No recovery can be had upon an executory contract under the common counts. Brand v. Henderson, 107 Ill. 141. If the obligation to pay or perform is to arise only upon request, the request becomes a part of the claim and is a condition precedent to the action. 5 Corpus Juris, page 1391. There was some evidence on the part of the plaintiff that he asked ICillips to pay him the money, but there is nothing showing that there was any demand upon the defendant Sol N. Bloch nor any evidence excusing such a demand.

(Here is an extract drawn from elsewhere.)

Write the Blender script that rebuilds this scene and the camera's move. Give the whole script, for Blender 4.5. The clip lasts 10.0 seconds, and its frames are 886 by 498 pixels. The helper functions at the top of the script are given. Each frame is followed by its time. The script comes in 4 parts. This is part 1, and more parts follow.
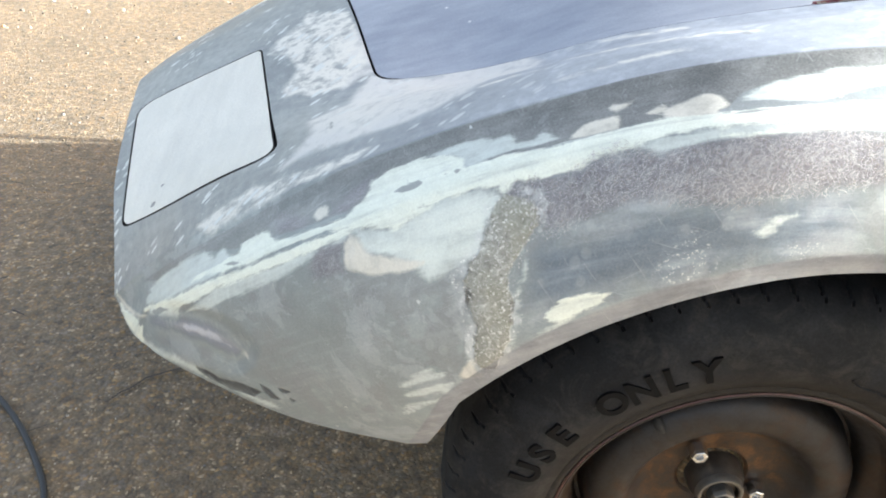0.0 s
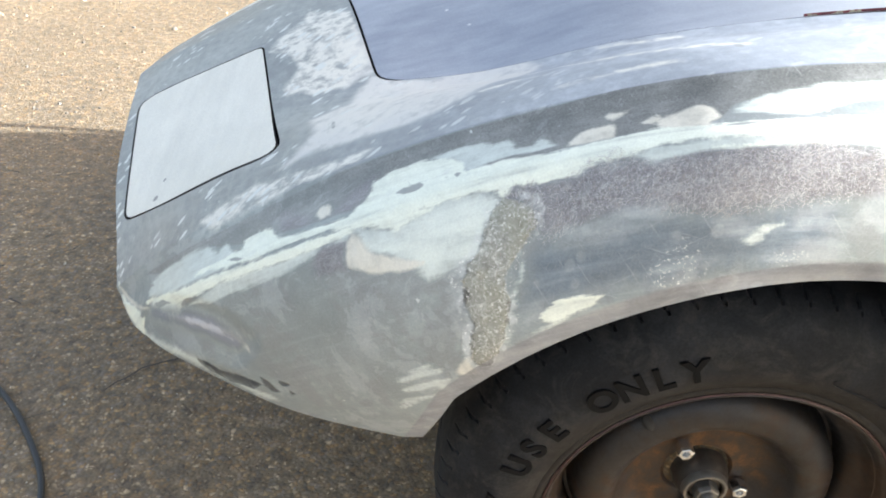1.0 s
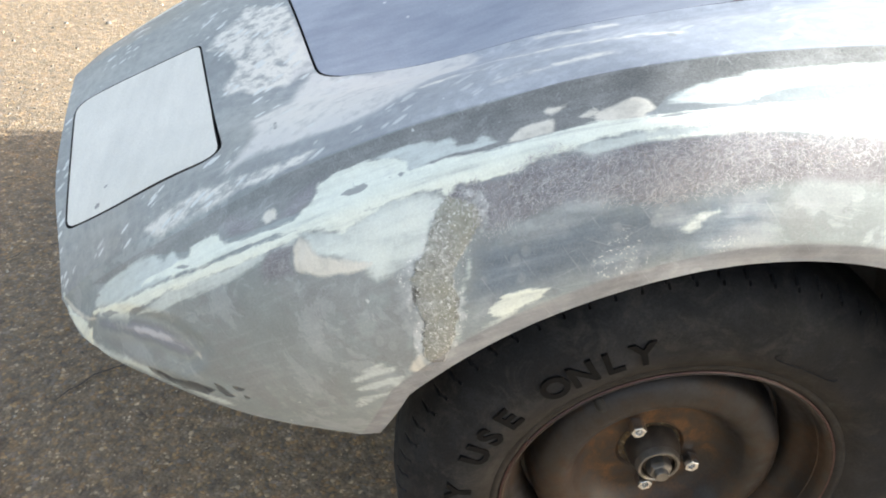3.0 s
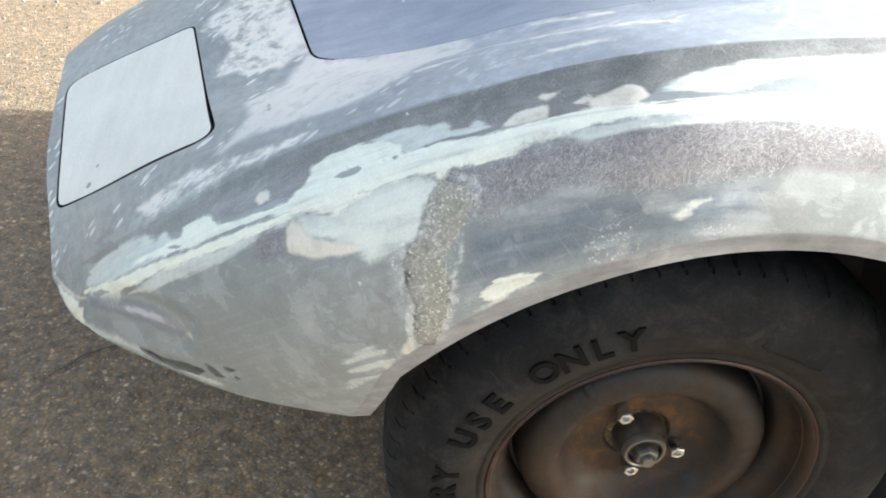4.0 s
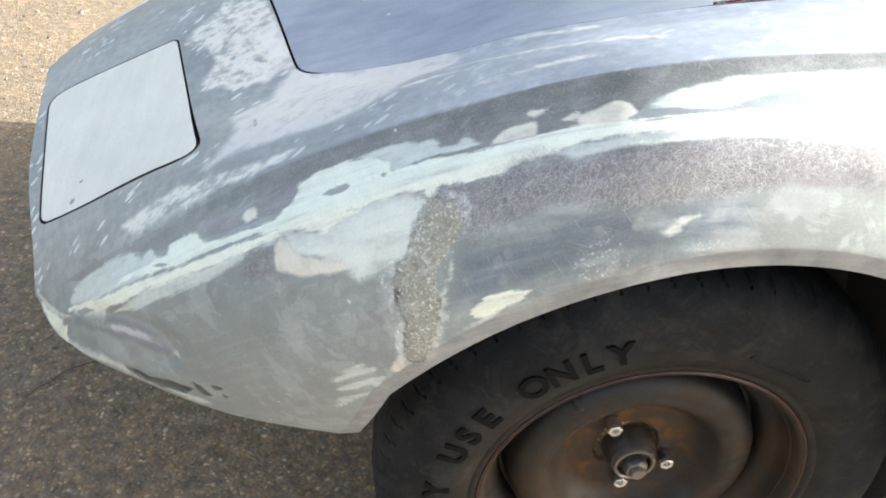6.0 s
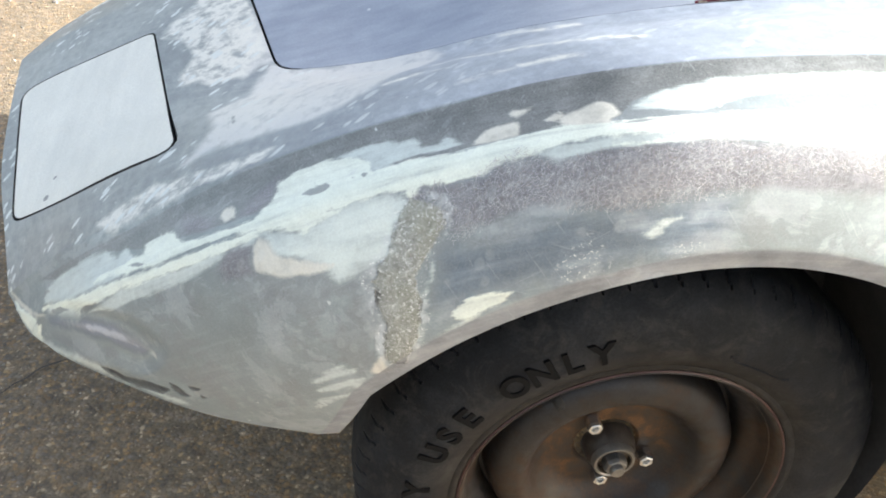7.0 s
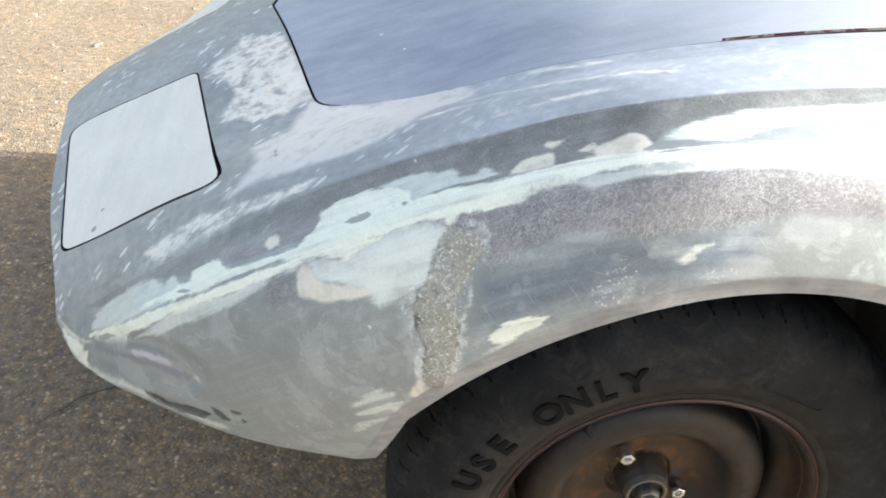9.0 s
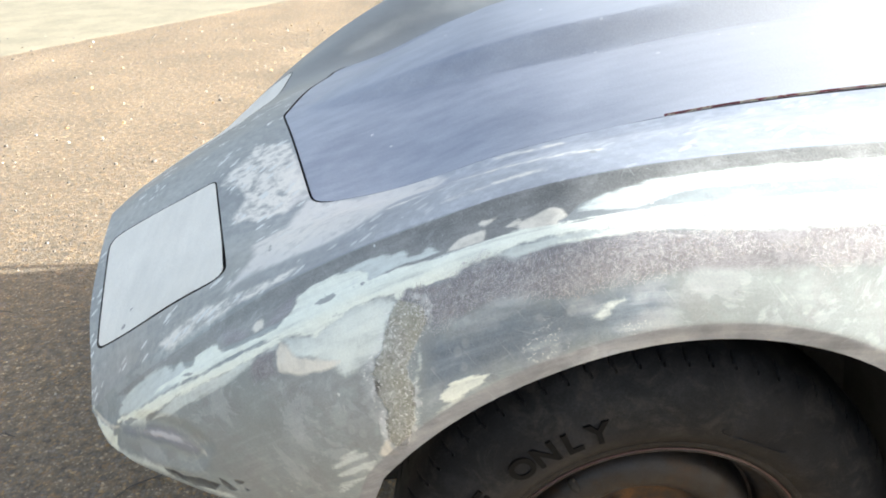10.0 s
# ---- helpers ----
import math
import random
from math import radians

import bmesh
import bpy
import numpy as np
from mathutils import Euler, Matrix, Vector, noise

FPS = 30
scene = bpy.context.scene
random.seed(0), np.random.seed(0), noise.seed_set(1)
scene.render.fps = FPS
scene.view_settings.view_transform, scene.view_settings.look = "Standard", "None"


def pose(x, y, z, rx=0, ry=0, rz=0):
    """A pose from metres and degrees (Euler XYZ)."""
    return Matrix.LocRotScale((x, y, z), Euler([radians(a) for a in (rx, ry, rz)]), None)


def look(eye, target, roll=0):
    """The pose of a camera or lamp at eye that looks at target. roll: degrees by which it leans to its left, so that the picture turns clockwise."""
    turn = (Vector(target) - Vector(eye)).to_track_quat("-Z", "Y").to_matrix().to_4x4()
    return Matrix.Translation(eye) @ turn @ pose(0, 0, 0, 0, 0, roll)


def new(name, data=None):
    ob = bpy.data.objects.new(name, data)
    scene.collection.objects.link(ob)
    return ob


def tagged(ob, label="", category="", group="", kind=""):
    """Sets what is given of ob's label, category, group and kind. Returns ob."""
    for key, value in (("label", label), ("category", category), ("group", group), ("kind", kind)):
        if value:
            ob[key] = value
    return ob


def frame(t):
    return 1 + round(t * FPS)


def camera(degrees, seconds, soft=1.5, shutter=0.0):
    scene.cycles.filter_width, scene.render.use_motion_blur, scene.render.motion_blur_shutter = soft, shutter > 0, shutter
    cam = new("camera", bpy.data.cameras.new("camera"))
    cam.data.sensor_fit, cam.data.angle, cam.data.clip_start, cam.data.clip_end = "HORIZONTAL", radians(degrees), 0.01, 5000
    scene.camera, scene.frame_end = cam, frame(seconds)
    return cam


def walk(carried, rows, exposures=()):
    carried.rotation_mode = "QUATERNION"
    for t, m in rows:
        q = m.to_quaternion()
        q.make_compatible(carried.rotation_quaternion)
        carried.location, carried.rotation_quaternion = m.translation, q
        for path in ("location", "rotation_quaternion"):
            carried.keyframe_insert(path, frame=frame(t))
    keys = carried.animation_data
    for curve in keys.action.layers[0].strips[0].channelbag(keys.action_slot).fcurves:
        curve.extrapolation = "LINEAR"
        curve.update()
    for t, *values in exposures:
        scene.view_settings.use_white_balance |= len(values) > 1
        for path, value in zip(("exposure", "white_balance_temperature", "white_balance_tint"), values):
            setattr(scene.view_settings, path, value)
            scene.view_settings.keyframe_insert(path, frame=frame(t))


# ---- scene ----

It is our opinion, under the facts in this case, a recovery, if had, must be upon a special count based upon. the written instrument with proper allegations of demand for repayment. The trial court heard evidence as to the value of attorney’s fees, based upon those counts of the declaration which were predicated upon a violation of the Securities Act. • In view of the fact that this court has in this opinion held that there was not sufficient evidence in the record to hold the defendant Bloch under these counts of the declara*205tion, it necessarily follows that this was error. We assume that the court granted the attorney’s fees and included the amount in the judgment. It is impossible to say from the record as to whether or not any part of the $2,100 was interest or whether it was the amount paid for the stock plus attorney’s fees only.

It has been argued at length that Killips was not a salesman nor agent for the State Discount Company and was not engaged in the sale of its stock. Under the view of this court, as expressed in its opinion, it becomes unnecessary to pass upon this question.

For the reasons expressed in this opinion, the judgment of the circuit court is reversed and the cause remanded for a new trial in conformity with the views herein expressed.

Judgment reversed and cause remanded.

Hebel, P. J., and Friend, J., concur.